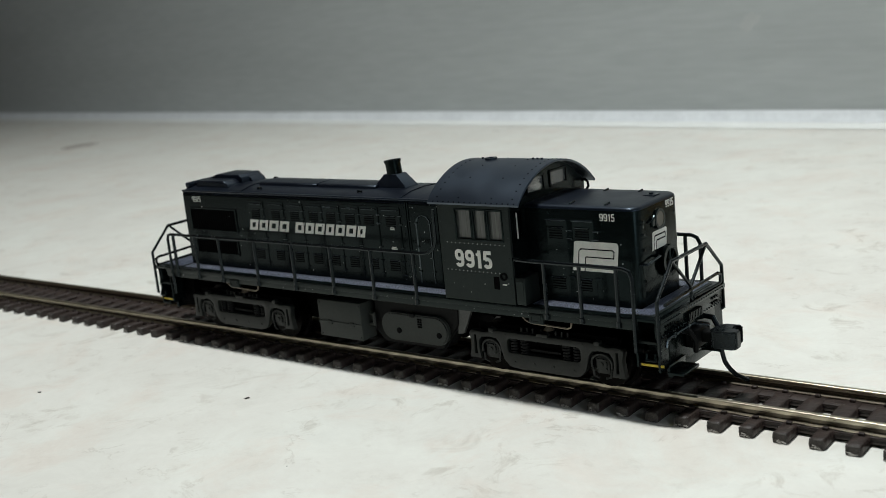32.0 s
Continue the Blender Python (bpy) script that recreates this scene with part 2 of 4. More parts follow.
TREAD = tread_material()
STUD = material("pale_blue_grey_stud", (0.17, 0.19, 0.26), 0.4, vary=0.4, scale=2500)
GLASS = glass_material("smoky_clear_plastic", (0.92, 0.93, 0.93), 0.03, 1.1)
# Grey base stands in for the reflection on the upper gable panes.
GLARE_PANE = glass_material("grey_reflection_plastic", (0.42, 0.42, 0.40), 0.12, 1.45)
BULB = lamp_material("warm_lit_bulb", (1.0, 0.70, 0.30), 1.9)
AMBER = material("amber_dim_glow", (0.62, 0.42, 0.14), 0.4, vary=0.2)
LENS = material("dark_amber_lens", (0.055, 0.048, 0.032), 0.3, vary=0.2)

# ---- mesh tools, all in millimetres ----
def bm_new():
    return bmesh.new()


def box(bm, x0, x1, y0, y1, z0, z1, bevel=0.0, seg=2):
    made = bmesh.ops.create_cube(bm, size=1)["verts"]
    for v in made:
        v.co = Vector(((x0 + x1) / 2 + v.co.x * (x1 - x0), (y0 + y1) / 2 + v.co.y * (y1 - y0), (z0 + z1) / 2 + v.co.z * (z1 - z0)))
    if bevel:
        edges = list({e for v in made for e in v.link_edges})
        bmesh.ops.bevel(bm, geom=edges, offset=bevel, segments=seg, affect="EDGES", profile=0.5)
    return bm


def prism(bm, outline, axis, a, b):
    """Extrude a closed outline of pairs along an axis. x: pairs are (y, z); y: (x, z); z: (x, y)."""
    def at(p, d):
        return {"x": (d, p[0], p[1]), "y": (p[0], d, p[1]), "z": (p[0], p[1], d)}[axis]
    lo = [bm.verts.new(at(p, a)) for p in outline]
    hi = [bm.verts.new(at(p, b)) for p in outline]
    faces = [bm.faces.new(lo), bm.faces.new(hi)]
    n = len(outline)
    faces += [bm.faces.new((lo[i], lo[(i + 1) % n], hi[(i + 1) % n], hi[i])) for i in range(n)]
    bmesh.ops.recalc_face_normals(bm, faces=faces)
    return bm


def rounded(x0, x1, z0, z1, r, seg=5, slant=0.0):
    """Outline of a rectangle with round corners, leaning by slant per unit of height."""
    pts = []
    for cx, cz, start in ((x1 - r, z1 - r, 0), (x0 + r, z1 - r, 90), (x0 + r, z0 + r, 180), (x1 - r, z0 + r, 270)):
        for i in range(seg + 1):
            a = radians(start + 90 * i / seg)
            x, z = cx + r * math.cos(a), cz + r * math.sin(a)
            pts.append((x + slant * (z - z0), z))
    return pts


def cyl(bm, centre, axis, r, length, seg=16, r2=None):
    """A round bar or cone from centre along an axis."""
    ax = {"x": Vector((1, 0, 0)), "y": Vector((0, 1, 0)), "z": Vector((0, 0, 1))}[axis] if isinstance(axis, str) else Vector(axis).normalized()
    u = ax.orthogonal().normalized()
    w = ax.cross(u)
    c = Vector(centre)
    lo, hi = [], []
    for i in range(seg):
        a = 2 * math.pi * i / seg
        d = u * math.cos(a) + w * math.sin(a)
        lo.append(bm.verts.new(c + d * r))
        hi.append(bm.verts.new(c + ax * length + d * (r if r2 is None else r2)))
    faces = [bm.faces.new(lo), bm.faces.new(hi)]
    faces += [bm.faces.new((lo[i], lo[(i + 1) % seg], hi[(i + 1) % seg], hi[i])) for i in range(seg)]
    bmesh.ops.recalc_face_normals(bm, faces=faces)
    return bm


def ring(bm, centre, axis, r_out, r_in, length, seg=20):
    ax = {"x": Vector((1, 0, 0)), "y": Vector((0, 1, 0)), "z": Vector((0, 0, 1))}[axis]
    u = ax.orthogonal().normalized()
    w = ax.cross(u)
    c = Vector(centre)
    loops = []
    for r, d in ((r_out, 0), (r_out, length), (r_in, length), (r_in, 0)):
        loops.append([bm.verts.new(c + ax * d + (u * math.cos(2 * math.pi * i / seg) + w * math.sin(2 * math.pi * i / seg)) * r) for i in range(seg)])
    faces = []
    for k in range(4):
        p, q = loops[k], loops[(k + 1) % 4]
        faces += [bm.faces.new((p[i], p[(i + 1) % seg], q[(i + 1) % seg], q[i])) for i in range(seg)]
    bmesh.ops.recalc_face_normals(bm, faces=faces)
    return bm


def rod(bm, points, r, seg=8):
    """A round wire through the points, with closed ends."""
    pts = [Vector(p) for p in points]
    loops, side = [], None
    for i, p in enumerate(pts):
        a = (pts[i] - pts[i - 1]).normalized() if i else (pts[1] - pts[0]).normalized()
        b = (pts[i + 1] - pts[i]).normalized() if i + 1 < len(pts) else a
        d = (a + b).normalized() if (a + b).length > 1e-6 else a
        side = d.orthogonal().normalized() if side is None else (side - d * side.dot(d)).normalized()
        w = d.cross(side)
        k = 1 / max(0.5, d.dot(a))
        n = (b - a).normalized() if (b - a).length > 1e-4 else None
        loop = []
        for j in range(seg):
            off = side * math.cos(2 * math.pi * j / seg) + w * math.sin(2 * math.pi * j / seg)
            if n is not None:
                off = off + n * off.dot(n) * (k - 1)
            loop.append(bm.verts.new(p + off * r))
        loops.append(loop)
    faces = [bm.faces.new(loops[0]), bm.faces.new(loops[-1])]
    for p, q in zip(loops, loops[1:]):
        faces += [bm.faces.new((p[i], p[(i + 1) % seg], q[(i + 1) % seg], q[i])) for i in range(seg)]
    bmesh.ops.recalc_face_normals(bm, faces=faces)
    return bm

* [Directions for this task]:
Print the complete listing exactly as it stands, without its pictures.

* [Answer to this problem]:
32.0 s
Continue the Blender Python (bpy) script that recreates this scene with part 2 of 4. More parts follow.
TREAD = tread_material()
STUD = material("pale_blue_grey_stud", (0.17, 0.19, 0.26), 0.4, vary=0.4, scale=2500)
GLASS = glass_material("smoky_clear_plastic", (0.92, 0.93, 0.93), 0.03, 1.1)
# Grey base stands in for the reflection on the upper gable panes.
GLARE_PANE = glass_material("grey_reflection_plastic", (0.42, 0.42, 0.40), 0.12, 1.45)
BULB = lamp_material("warm_lit_bulb", (1.0, 0.70, 0.30), 1.9)
AMBER = material("amber_dim_glow", (0.62, 0.42, 0.14), 0.4, vary=0.2)
LENS = material("dark_amber_lens", (0.055, 0.048, 0.032), 0.3, vary=0.2)

# ---- mesh tools, all in millimetres ----
def bm_new():
    return bmesh.new()


def box(bm, x0, x1, y0, y1, z0, z1, bevel=0.0, seg=2):
    made = bmesh.ops.create_cube(bm, size=1)["verts"]
    for v in made:
        v.co = Vector(((x0 + x1) / 2 + v.co.x * (x1 - x0), (y0 + y1) / 2 + v.co.y * (y1 - y0), (z0 + z1) / 2 + v.co.z * (z1 - z0)))
    if bevel:
        edges = list({e for v in made for e in v.link_edges})
        bmesh.ops.bevel(bm, geom=edges, offset=bevel, segments=seg, affect="EDGES", profile=0.5)
    return bm


def prism(bm, outline, axis, a, b):
    """Extrude a closed outline of pairs along an axis. x: pairs are (y, z); y: (x, z); z: (x, y)."""
    def at(p, d):
        return {"x": (d, p[0], p[1]), "y": (p[0], d, p[1]), "z": (p[0], p[1], d)}[axis]
    lo = [bm.verts.new(at(p, a)) for p in outline]
    hi = [bm.verts.new(at(p, b)) for p in outline]
    faces = [bm.faces.new(lo), bm.faces.new(hi)]
    n = len(outline)
    faces += [bm.faces.new((lo[i], lo[(i + 1) % n], hi[(i + 1) % n], hi[i])) for i in range(n)]
    bmesh.ops.recalc_face_normals(bm, faces=faces)
    return bm


def rounded(x0, x1, z0, z1, r, seg=5, slant=0.0):
    """Outline of a rectangle with round corners, leaning by slant per unit of height."""
    pts = []
    for cx, cz, start in ((x1 - r, z1 - r, 0), (x0 + r, z1 - r, 90), (x0 + r, z0 + r, 180), (x1 - r, z0 + r, 270)):
        for i in range(seg + 1):
            a = radians(start + 90 * i / seg)
            x, z = cx + r * math.cos(a), cz + r * math.sin(a)
            pts.append((x + slant * (z - z0), z))
    return pts


def cyl(bm, centre, axis, r, length, seg=16, r2=None):
    """A round bar or cone from centre along an axis."""
    ax = {"x": Vector((1, 0, 0)), "y": Vector((0, 1, 0)), "z": Vector((0, 0, 1))}[axis] if isinstance(axis, str) else Vector(axis).normalized()
    u = ax.orthogonal().normalized()
    w = ax.cross(u)
    c = Vector(centre)
    lo, hi = [], []
    for i in range(seg):
        a = 2 * math.pi * i / seg
        d = u * math.cos(a) + w * math.sin(a)
        lo.append(bm.verts.new(c + d * r))
        hi.append(bm.verts.new(c + ax * length + d * (r if r2 is None else r2)))
    faces = [bm.faces.new(lo), bm.faces.new(hi)]
    faces += [bm.faces.new((lo[i], lo[(i + 1) % seg], hi[(i + 1) % seg], hi[i])) for i in range(seg)]
    bmesh.ops.recalc_face_normals(bm, faces=faces)
    return bm


def ring(bm, centre, axis, r_out, r_in, length, seg=20):
    ax = {"x": Vector((1, 0, 0)), "y": Vector((0, 1, 0)), "z": Vector((0, 0, 1))}[axis]
    u = ax.orthogonal().normalized()
    w = ax.cross(u)
    c = Vector(centre)
    loops = []
    for r, d in ((r_out, 0), (r_out, length), (r_in, length), (r_in, 0)):
        loops.append([bm.verts.new(c + ax * d + (u * math.cos(2 * math.pi * i / seg) + w * math.sin(2 * math.pi * i / seg)) * r) for i in range(seg)])
    faces = []
    for k in range(4):
        p, q = loops[k], loops[(k + 1) % 4]
        faces += [bm.faces.new((p[i], p[(i + 1) % seg], q[(i + 1) % seg], q[i])) for i in range(seg)]
    bmesh.ops.recalc_face_normals(bm, faces=faces)
    return bm


def rod(bm, points, r, seg=8):
    """A round wire through the points, with closed ends."""
    pts = [Vector(p) for p in points]
    loops, side = [], None
    for i, p in enumerate(pts):
        a = (pts[i] - pts[i - 1]).normalized() if i else (pts[1] - pts[0]).normalized()
        b = (pts[i + 1] - pts[i]).normalized() if i + 1 < len(pts) else a
        d = (a + b).normalized() if (a + b).length > 1e-6 else a
        side = d.orthogonal().normalized() if side is None else (side - d * side.dot(d)).normalized()
        w = d.cross(side)
        k = 1 / max(0.5, d.dot(a))
        n = (b - a).normalized() if (b - a).length > 1e-4 else None
        loop = []
        for j in range(seg):
            off = side * math.cos(2 * math.pi * j / seg) + w * math.sin(2 * math.pi * j / seg)
            if n is not None:
                off = off + n * off.dot(n) * (k - 1)
            loop.append(bm.verts.new(p + off * r))
        loops.append(loop)
    faces = [bm.faces.new(loops[0]), bm.faces.new(loops[-1])]
    for p, q in zip(loops, loops[1:]):
        faces += [bm.faces.new((p[i], p[(i + 1) % seg], q[(i + 1) % seg], q[i])) for i in range(seg)]
    bmesh.ops.recalc_face_normals(bm, faces=faces)
    return bm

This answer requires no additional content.